O título da coluna de hoje foi tirado de uma requisição de exames que me saltou aos olhos. Numa sala superlotada. Em frente a uma recepcionista. Um lugar ruidoso. A jovem atendente me dizia: assine aqui. Cuidadosa, fui ler o documento antes de legitimar o pedido. Nele estava ali uma frase que me caiu como sentença. Estado de menopausa!
Demorei anos para saber o que era menarca. Tema tabu da época. Nenhuma pessoa me falou o que seria a primeira menstruação. Meu corpo, acreditem, foi me alfabetizando em ser mulher. Um ente de dupla face: individual e coletiva. Um corpo relacional.
Foi um total silêncio externo. E um soar de tambores internamente até caírem espontaneamente as primeiras gotas de sangue. Cercada de não ditos, o medo não se fazia presente naquele instante. Apenas uma emoção bem singela de que algo que não sabia nomear ao certo estava acontecendo e seria definitivo.
Hoje, será que alguma garota não saiba o que é a primeira menstruação? Pode acontecer. Pode acontecer também de muita gente não saber o que é pobreza menstrual, um problema que atinge milhares de mulheres no mundo, causado pela falta de acesso a produtos de higiene, saneamento básico e informação adequada e segura sobre menstruação.
Antes da “sentença” do exame, eu já sabia o que era perimenopausa e menopausa. Essa a própria indústria da mídia e estética vai estampando em nossa cara. Sistematicamente. Há um aspecto ótimo das informações que possibilitam uma base de compreensão do que se está vivendo. Existe ainda um nicho de mercado potente que chega para abocanhar as mulheres 50+.
Entrei na perimenopausa navegando num caos que foi a pandemia, sem os calores, mas perdendo sangue excessivamente, ferro, vitaminas.
As alterações de humor eram um espetáculo à parte. Se eu roteirizar tenho a intuição que vai dar muita comédia, seja para teatro ou cinema. Canceriana que sou foram muitos os espetáculos sem plateia.
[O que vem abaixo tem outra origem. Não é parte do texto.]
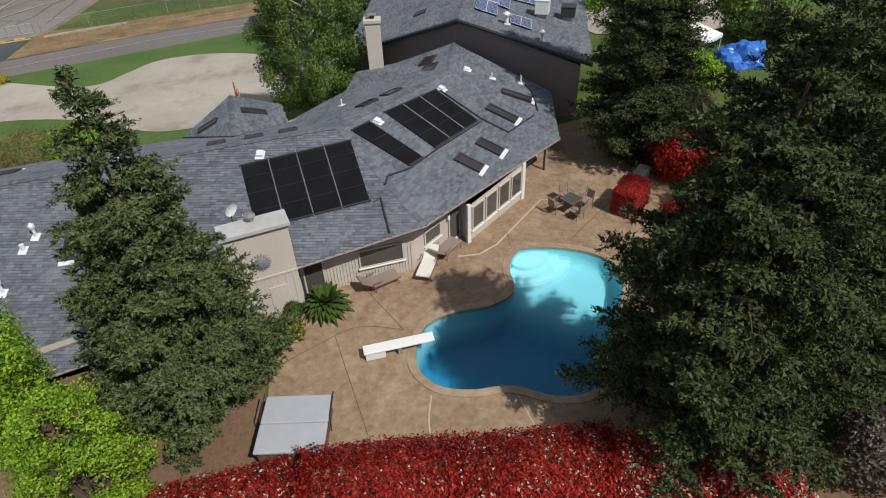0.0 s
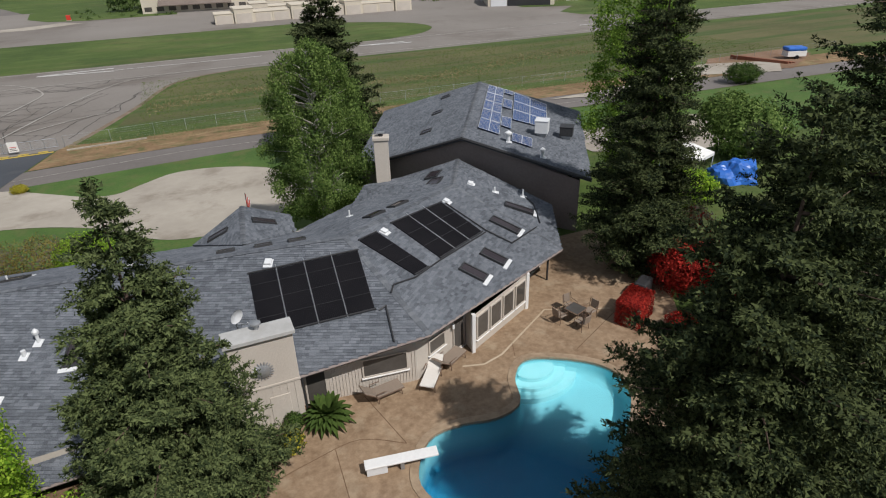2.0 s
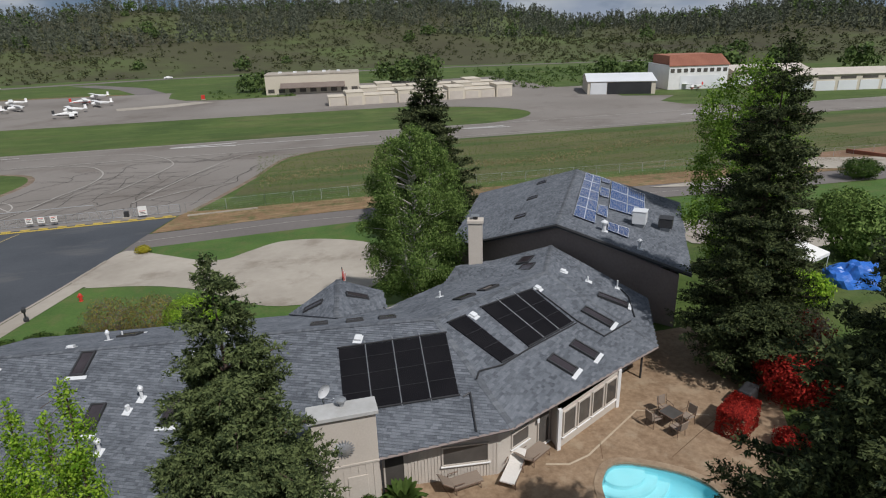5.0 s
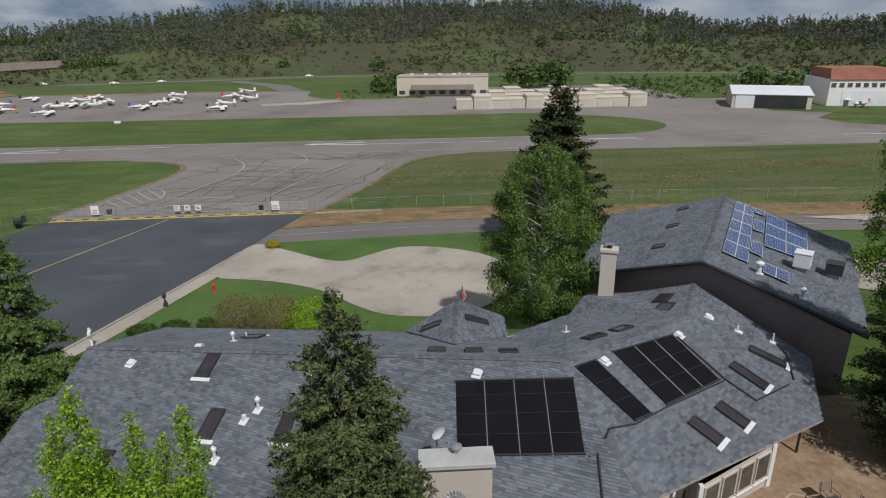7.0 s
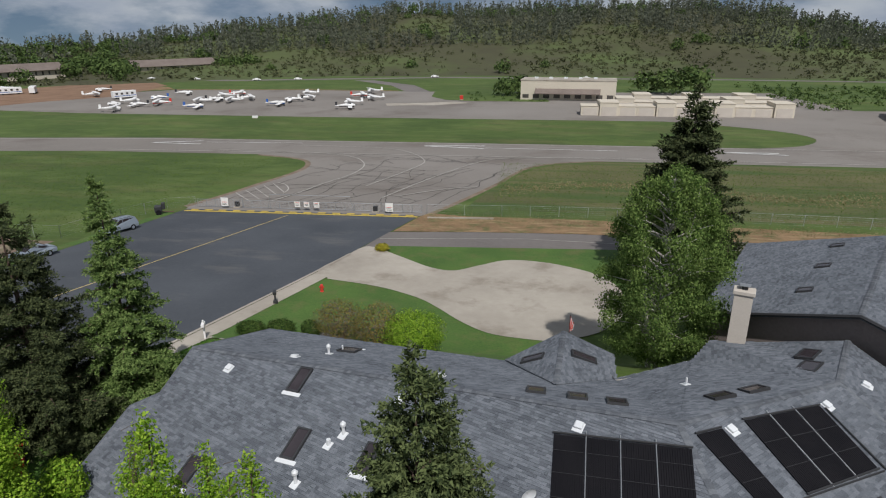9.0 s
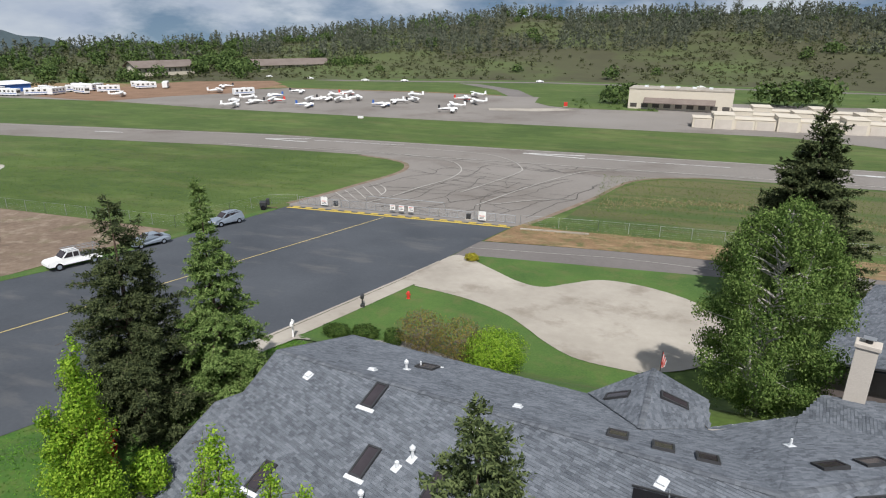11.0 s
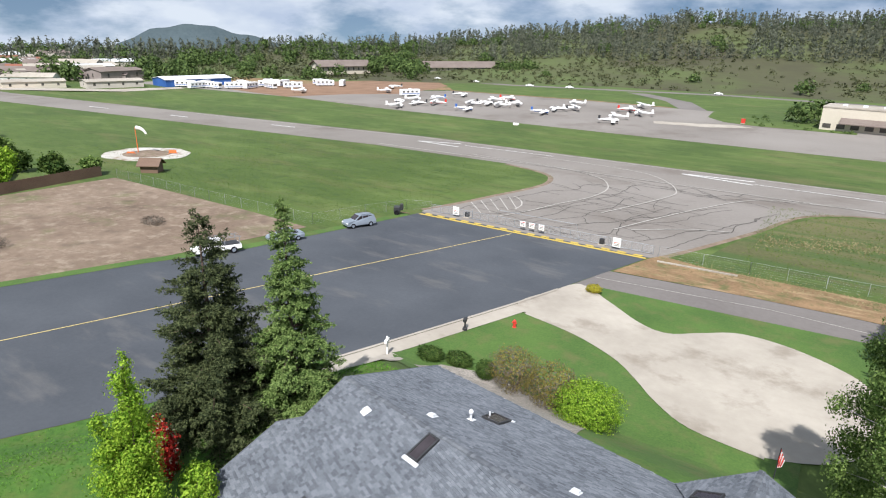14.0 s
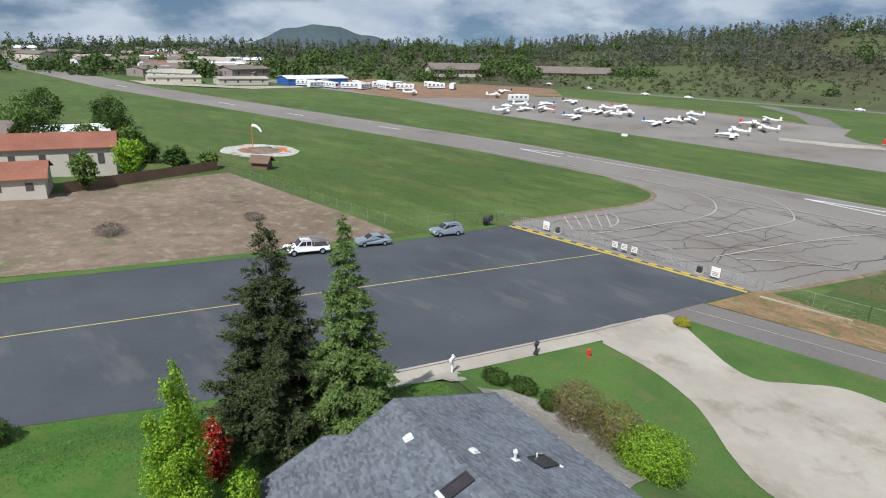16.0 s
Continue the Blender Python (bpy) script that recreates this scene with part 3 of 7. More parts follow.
setting("bank_edge", strip([(-180, 298), (-105, 302), (-64, 299)], 3.0, 0.05), "dry_grass", "bare orange earth edge", "bank")
setting("meadow_east", drape([(-9.6, 92.0), (115, 86.0), (200, 80.0), (200, 128.0), (115, 134.0), (14, 136.0), (5.0, 132.0), (0.6, 126.5), (-2.6, 119.0), (-4.4, 112.4), (-7.4, 103.6)], 0.024, 0), "meadow", "rough olive meadow grass with pale dry streaks", "meadow")
setting("bare_field", drape([(-69.5, 23.0), (-61.2, 46.5), (-57.6, 68.4), (-70, 69), (-106, 69), (-104, 44), (-101, 20)], 0.03, 4.0), "dirt", "bare brown mown field", "field")
setting("verge_street", strip([(-82.6, -25), (-67.9, 23.9), (-61.3, 45.5), (-56.9, 56.3), (-51.6, 83.5)], 1.6, 0.05), "lawn", "narrow green verge along the kerb", "verge")
setting("street_center_line", strip([(-60, 0), (-53.9, 21.1), (-46.2, 46.0), (-34.1, 84.6)], 0.17, 0.055), "line_paint", "worn pale yellow centre line", "marking")
setting("lane_line", strip([(-18.4, 75.0), (-0.7, 77.3), (14, 76.6), (60, 72.4)], 0.11, 0.055), "faded_marking", "thin pale line along the lane", "marking")
setting("hold_bar", strip([(-50.2, 85.1), (-15.7, 86.05)], 0.6, 0.055), "yellow_paint", "yellow stripe in front of the gate", "marking")
for k in range(16):
    x = -49.6 + 2.14 * k
    setting("hold_dash_%d" % (k + 1), strip([(x, 85.85 + 0.06 * k), (x + 1.15, 85.88 + 0.06 * k)], 0.6, 0.056), "yellow_paint", "yellow dash in front of the gate", "marking")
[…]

O drama é que a gente passa por isto, geralmente, trabalhando muito. Enquanto você vive esse turbilhão não existe aquele cenário paradisíaco e você dentro dele. Não existe bosque em que a Kate Bush performa Wuthering Heights para você entrar e se espalhar bailando com os ventos.
No cotidiano as mulheres estão empilhadas de trabalho, responsabilidades e exigências de toda ordem. Para nossa sorte temos falado mais sobre isto, e a particularidade das experiências de transformação dos nossos corpos. Dizendo ainda para o mundo: nossos corpos nos pertencem! Será? Que nos pertença em sua integralidade.
Mulheres não deixem que lhes roubem a cena. Assumam mesmo o palco de suas vidas mesmo na perimenopausa ou menopausa. Sem medo, sem culpas. Performem toda excentricidade com a liberdade criativa como a que tem a artista Björk.
Fechemos bem nossos olhos, para poder abrir a vida para uma ética do cuidado, ou melhor dizendo, uma ética do autocuidado. É uma loucura a absolutização do trabalho em nosso corpo que, por vezes, é tratado como socialmente invisível.
Neste caminhar rumo à menopausa também percebo meu corpo encarnar os meus conflitos mais íntimos. Que nas noites meio que insones são agora cartografados.
Uma amiga vez por outra pergunta: você ainda menstrua? Eu sorrio, divertidamente e respondo: sim. E presto sempre muita atenção nas fases da lua e nas marés. Rituais que vão me acompanhar.
E sigo cantando: Eu gosto do gosto da coragem/ A melhor viagem é seguir a trilha que eu abri/ A melhor parte de mim eu acabei de descobrir/ E se perguntarem por mim, digam que estou ótima/ O que está havendo em mim, eu já nem sei dizer? / Será que a sorte foi/ Onde eu não posso ver? Eu tenho o céu de abril para desentristecer/ Serei o que sobrar de mim, sem nada a perder... E se perguntarem por mim, digam que estou ótima!!! (Banda do Mar)
*Coluna publicada originalmente na edição impressa do dia 5 de setembro de 2025.